___ STORED RECORDS
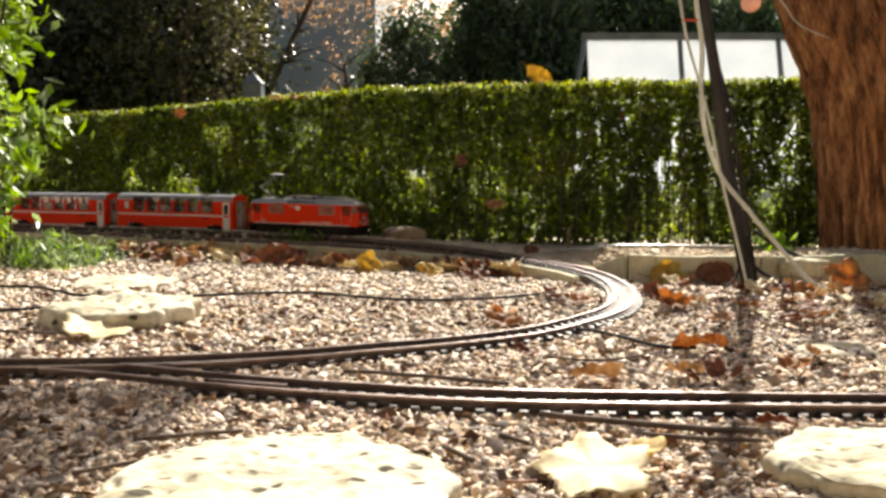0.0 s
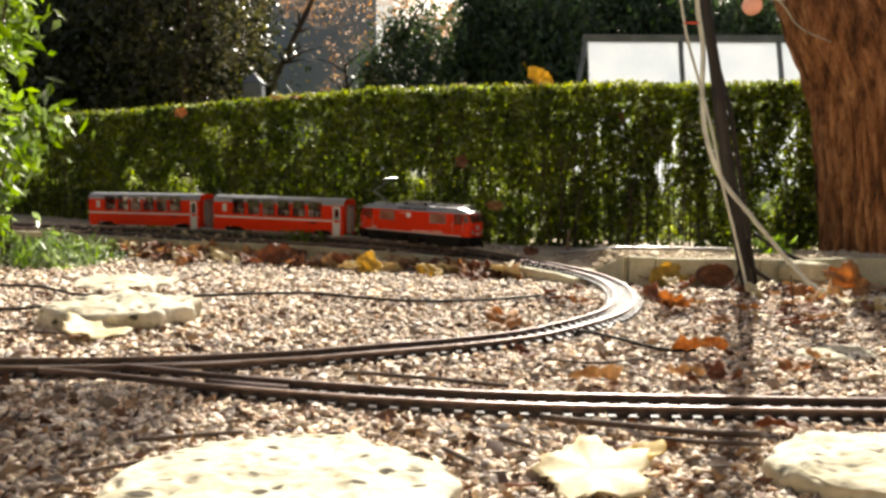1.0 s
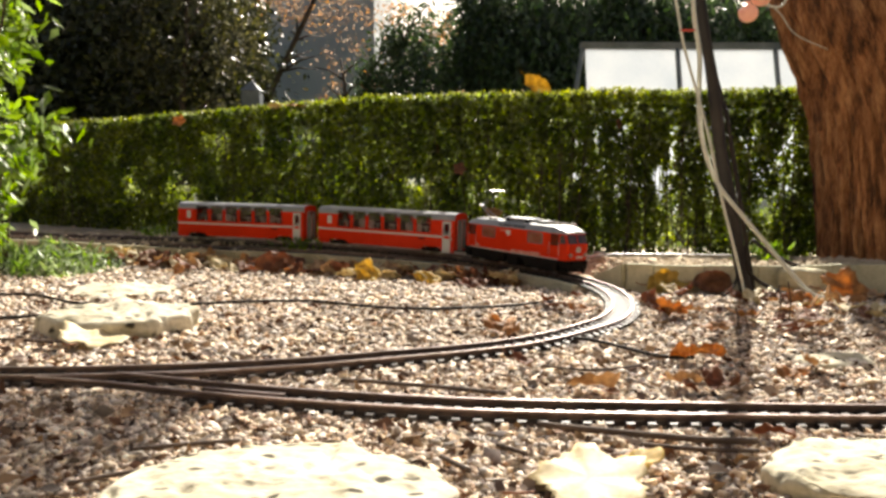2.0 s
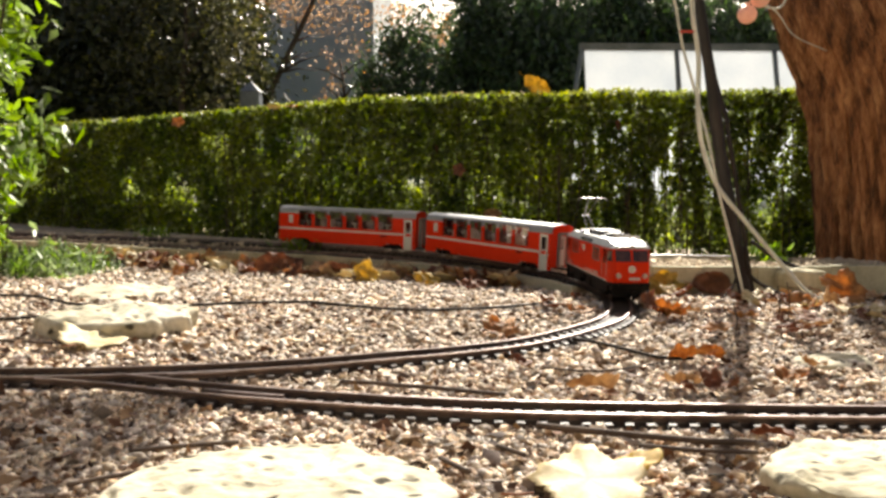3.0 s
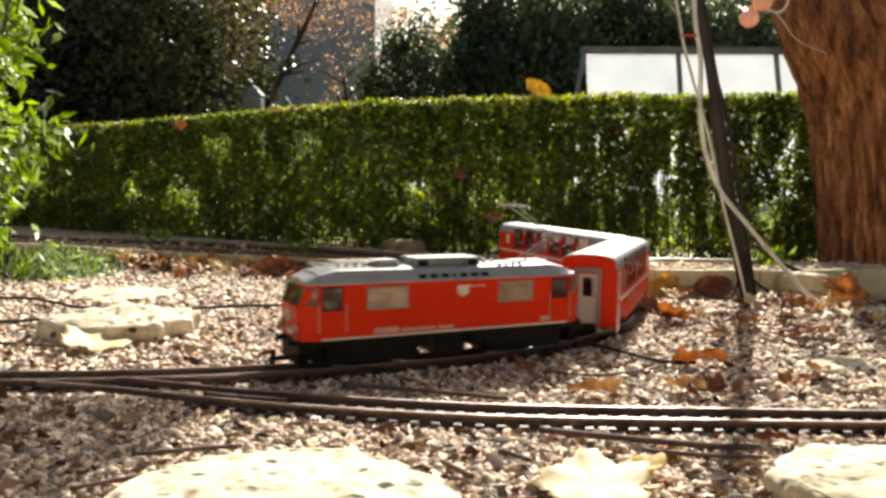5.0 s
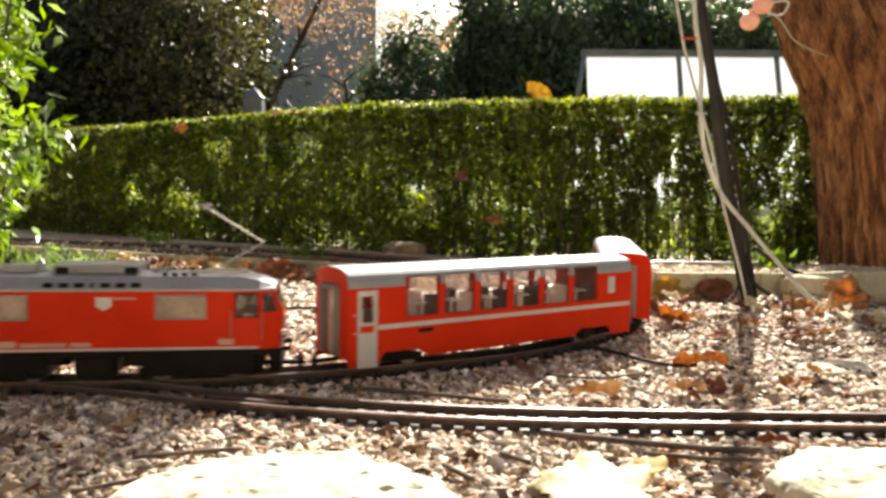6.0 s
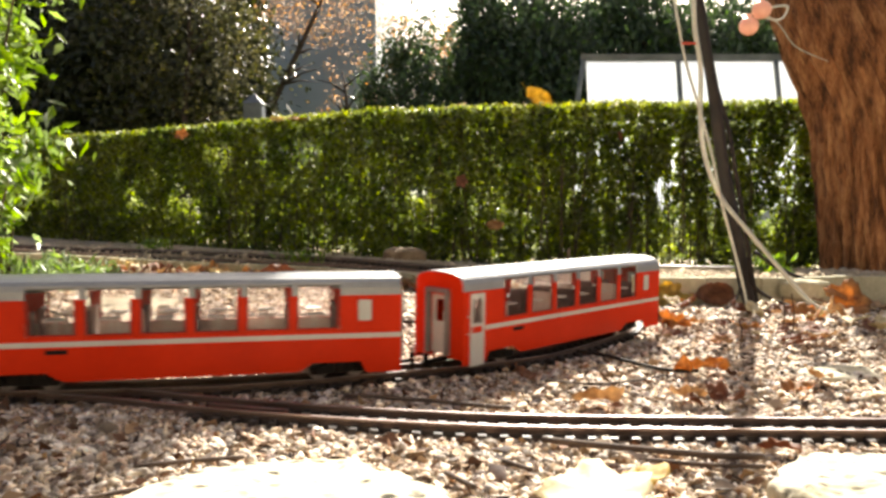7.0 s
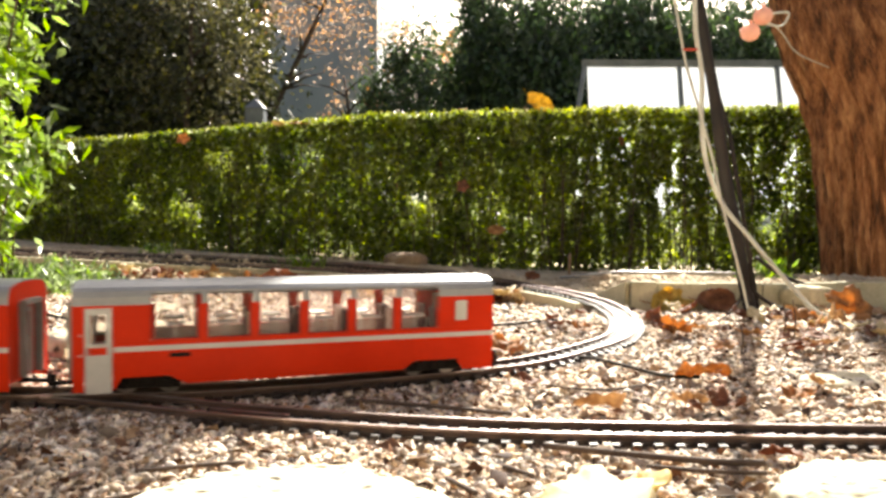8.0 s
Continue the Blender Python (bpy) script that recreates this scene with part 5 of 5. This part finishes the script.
______
___ STORED RECORDS
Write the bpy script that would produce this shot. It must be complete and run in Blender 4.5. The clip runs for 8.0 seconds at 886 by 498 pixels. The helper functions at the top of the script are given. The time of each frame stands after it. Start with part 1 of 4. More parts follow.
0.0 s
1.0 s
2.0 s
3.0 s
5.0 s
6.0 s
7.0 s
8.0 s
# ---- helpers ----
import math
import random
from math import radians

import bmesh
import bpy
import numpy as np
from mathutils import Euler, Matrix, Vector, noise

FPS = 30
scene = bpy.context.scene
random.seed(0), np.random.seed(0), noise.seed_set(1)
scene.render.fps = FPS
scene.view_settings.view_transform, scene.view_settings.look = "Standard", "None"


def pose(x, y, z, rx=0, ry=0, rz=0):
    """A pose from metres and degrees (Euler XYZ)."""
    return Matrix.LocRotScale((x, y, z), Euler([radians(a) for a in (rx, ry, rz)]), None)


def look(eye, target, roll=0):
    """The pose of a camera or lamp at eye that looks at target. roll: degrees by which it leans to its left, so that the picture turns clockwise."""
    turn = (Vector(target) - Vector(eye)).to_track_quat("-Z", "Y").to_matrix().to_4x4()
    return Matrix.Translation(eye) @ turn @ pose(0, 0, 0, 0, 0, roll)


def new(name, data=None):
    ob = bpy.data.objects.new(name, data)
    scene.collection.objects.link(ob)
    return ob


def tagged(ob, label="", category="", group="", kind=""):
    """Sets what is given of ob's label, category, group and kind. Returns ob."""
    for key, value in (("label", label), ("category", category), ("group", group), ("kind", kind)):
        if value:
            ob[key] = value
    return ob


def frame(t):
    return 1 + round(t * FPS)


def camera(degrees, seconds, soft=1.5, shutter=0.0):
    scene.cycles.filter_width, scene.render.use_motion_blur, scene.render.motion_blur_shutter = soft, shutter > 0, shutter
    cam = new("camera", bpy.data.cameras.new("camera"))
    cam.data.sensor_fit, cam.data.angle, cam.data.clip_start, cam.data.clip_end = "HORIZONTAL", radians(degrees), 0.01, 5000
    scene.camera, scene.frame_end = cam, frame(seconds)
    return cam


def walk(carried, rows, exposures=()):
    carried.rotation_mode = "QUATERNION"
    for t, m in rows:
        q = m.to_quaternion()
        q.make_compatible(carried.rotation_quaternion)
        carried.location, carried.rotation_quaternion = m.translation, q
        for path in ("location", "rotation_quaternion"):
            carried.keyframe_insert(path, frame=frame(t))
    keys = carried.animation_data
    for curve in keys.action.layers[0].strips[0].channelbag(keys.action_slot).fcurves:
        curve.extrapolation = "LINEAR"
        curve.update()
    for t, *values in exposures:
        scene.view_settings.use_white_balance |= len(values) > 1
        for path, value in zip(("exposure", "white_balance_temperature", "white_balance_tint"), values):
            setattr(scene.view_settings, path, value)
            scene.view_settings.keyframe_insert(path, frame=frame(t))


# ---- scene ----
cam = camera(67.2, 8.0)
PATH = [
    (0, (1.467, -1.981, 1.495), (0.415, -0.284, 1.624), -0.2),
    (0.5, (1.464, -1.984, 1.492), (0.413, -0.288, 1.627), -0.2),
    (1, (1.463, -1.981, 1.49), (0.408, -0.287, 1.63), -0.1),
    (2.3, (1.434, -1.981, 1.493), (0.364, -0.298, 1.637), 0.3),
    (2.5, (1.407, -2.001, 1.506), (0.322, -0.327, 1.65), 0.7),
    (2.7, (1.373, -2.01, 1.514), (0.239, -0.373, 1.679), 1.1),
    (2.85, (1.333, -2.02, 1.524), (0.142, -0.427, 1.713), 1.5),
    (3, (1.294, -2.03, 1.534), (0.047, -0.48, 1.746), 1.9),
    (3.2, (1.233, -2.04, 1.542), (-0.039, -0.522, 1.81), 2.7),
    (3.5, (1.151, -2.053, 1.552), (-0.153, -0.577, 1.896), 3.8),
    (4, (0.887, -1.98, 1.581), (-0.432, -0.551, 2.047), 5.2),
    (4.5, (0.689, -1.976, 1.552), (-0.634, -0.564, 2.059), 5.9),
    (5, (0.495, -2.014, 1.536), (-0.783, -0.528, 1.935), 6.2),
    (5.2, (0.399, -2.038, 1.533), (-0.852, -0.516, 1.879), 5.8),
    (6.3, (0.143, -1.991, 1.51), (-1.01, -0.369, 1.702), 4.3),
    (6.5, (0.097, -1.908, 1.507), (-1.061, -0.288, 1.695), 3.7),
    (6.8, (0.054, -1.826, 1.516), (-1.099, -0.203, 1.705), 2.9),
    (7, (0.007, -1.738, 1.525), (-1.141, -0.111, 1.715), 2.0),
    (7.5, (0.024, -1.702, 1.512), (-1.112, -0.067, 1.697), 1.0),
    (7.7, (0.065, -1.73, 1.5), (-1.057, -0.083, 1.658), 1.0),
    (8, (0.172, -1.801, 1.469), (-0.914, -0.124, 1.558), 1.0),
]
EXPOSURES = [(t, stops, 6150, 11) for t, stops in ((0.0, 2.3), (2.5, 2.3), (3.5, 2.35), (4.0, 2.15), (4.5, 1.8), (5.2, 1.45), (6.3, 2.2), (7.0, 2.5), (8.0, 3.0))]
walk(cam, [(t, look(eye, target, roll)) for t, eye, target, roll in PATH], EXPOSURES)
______
___ STORED RECORDS
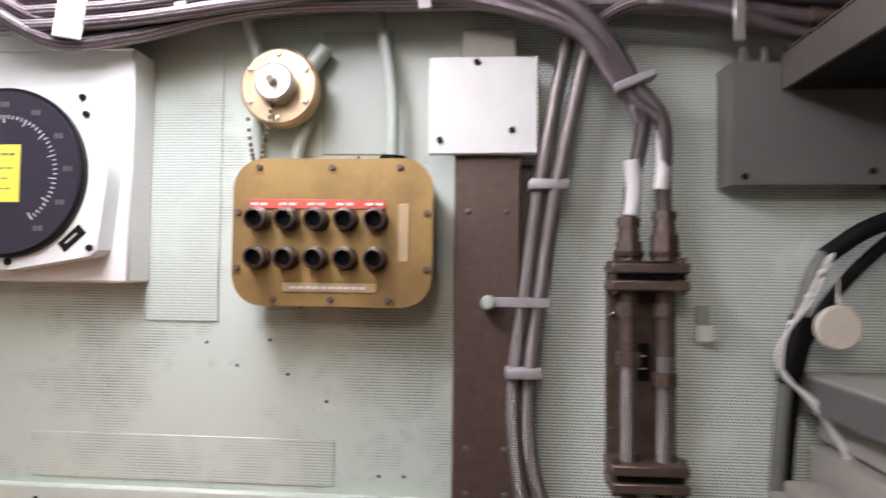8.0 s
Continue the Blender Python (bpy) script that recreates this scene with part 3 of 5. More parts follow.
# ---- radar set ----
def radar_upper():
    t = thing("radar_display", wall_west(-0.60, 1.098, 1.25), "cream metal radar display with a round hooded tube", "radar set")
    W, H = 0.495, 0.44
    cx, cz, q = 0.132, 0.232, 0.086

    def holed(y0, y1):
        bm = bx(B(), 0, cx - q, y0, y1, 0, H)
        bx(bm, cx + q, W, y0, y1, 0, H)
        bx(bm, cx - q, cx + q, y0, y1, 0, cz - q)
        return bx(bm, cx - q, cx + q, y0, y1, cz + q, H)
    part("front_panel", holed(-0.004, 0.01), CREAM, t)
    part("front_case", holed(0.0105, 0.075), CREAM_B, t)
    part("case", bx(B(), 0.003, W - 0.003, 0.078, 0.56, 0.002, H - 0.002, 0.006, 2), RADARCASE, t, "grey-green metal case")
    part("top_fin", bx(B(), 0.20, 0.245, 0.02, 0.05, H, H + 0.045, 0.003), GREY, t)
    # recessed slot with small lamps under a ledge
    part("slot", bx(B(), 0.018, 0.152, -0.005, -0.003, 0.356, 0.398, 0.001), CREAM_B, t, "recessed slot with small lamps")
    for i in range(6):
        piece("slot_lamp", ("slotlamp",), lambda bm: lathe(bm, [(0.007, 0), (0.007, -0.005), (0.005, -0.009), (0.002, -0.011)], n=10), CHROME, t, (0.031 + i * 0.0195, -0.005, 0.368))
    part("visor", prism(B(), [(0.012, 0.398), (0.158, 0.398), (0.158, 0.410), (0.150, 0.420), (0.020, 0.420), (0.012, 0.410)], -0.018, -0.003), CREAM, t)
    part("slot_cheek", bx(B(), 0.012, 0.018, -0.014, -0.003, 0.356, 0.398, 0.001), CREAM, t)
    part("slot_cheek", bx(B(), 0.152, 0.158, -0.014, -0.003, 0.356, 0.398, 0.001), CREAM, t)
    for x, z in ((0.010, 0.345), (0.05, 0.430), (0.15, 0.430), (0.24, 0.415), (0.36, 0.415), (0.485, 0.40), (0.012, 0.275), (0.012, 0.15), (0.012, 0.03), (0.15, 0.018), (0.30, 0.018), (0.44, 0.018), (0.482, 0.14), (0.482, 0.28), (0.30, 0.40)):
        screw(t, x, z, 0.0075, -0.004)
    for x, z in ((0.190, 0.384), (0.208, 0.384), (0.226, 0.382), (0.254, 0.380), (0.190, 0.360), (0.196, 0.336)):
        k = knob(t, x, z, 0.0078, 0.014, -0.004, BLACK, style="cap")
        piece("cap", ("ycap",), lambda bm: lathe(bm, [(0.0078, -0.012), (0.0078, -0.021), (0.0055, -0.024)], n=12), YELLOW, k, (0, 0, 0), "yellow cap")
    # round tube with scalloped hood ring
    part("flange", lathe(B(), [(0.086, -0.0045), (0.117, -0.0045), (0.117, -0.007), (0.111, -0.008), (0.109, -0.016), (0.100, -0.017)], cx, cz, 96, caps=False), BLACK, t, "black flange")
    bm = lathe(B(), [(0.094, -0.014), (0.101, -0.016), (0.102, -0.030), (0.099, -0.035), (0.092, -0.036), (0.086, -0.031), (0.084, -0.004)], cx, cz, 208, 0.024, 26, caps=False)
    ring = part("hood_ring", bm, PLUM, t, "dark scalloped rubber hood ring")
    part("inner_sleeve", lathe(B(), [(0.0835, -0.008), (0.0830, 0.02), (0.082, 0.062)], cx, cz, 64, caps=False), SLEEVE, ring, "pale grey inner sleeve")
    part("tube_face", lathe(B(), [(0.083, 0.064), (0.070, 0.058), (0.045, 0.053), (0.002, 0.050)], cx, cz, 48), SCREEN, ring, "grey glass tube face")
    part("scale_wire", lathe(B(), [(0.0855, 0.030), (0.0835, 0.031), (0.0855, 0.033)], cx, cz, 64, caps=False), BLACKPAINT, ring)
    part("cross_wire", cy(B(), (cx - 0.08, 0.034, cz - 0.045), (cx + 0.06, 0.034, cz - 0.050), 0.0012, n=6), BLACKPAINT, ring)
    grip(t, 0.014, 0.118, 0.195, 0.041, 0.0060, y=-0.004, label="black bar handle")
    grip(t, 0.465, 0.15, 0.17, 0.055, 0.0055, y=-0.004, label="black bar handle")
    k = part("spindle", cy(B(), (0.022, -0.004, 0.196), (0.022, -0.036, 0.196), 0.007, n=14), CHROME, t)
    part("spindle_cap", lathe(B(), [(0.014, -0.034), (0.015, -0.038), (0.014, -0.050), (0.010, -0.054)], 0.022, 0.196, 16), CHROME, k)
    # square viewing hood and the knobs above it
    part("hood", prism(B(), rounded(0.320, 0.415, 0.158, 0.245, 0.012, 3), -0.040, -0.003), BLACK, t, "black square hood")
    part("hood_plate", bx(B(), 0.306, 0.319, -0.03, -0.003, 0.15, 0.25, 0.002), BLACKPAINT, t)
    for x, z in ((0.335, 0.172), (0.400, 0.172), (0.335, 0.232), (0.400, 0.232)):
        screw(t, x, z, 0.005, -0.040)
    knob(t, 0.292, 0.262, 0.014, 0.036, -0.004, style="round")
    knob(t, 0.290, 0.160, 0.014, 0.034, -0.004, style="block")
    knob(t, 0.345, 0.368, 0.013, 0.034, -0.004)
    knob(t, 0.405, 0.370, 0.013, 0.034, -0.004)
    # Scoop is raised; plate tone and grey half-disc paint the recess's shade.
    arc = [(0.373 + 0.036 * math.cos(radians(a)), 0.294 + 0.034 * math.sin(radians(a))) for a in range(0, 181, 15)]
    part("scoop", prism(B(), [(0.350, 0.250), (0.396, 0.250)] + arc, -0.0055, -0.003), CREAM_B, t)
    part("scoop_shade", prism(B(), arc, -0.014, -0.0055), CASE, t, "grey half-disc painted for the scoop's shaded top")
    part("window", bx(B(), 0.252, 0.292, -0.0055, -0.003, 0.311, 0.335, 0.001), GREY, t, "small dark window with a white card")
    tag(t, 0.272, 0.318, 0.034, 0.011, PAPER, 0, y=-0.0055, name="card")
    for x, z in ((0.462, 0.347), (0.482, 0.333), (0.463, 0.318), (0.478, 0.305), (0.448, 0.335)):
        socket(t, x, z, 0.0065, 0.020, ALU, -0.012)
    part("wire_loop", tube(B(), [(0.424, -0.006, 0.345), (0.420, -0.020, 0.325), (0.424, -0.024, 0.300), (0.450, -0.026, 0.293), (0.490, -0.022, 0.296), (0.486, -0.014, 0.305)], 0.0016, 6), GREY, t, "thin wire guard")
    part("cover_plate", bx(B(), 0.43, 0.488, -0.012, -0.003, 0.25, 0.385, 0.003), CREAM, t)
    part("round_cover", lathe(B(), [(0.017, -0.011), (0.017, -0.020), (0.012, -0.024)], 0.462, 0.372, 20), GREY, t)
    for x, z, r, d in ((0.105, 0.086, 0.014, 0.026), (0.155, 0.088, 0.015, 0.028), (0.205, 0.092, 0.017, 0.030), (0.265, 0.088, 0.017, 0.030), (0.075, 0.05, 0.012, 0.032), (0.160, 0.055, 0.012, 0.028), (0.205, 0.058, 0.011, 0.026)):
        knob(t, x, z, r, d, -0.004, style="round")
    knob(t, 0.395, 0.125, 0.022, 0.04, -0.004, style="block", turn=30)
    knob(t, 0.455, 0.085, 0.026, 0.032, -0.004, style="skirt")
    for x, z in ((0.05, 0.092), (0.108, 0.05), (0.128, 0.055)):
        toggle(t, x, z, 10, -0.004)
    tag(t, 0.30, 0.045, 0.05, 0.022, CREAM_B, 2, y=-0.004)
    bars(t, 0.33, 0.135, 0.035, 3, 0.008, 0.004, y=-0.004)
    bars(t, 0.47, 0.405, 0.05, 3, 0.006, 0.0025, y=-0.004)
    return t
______
• OBJECTIVE:
Exactly the lines from the line with "keys = carried.animation_data" to the line with "scene.view_settings.use_white_balance |= len(values)", both included, are to be extracted, and no others.

• FINAL RESULT:
    keys = carried.animation_data
    for curve in keys.action.layers[0].strips[0].channelbag(keys.action_slot).fcurves:
        curve.extrapolation = "LINEAR"
        curve.update()
    for t, *values in exposures:
        scene.view_settings.use_white_balance |= len(values) > 1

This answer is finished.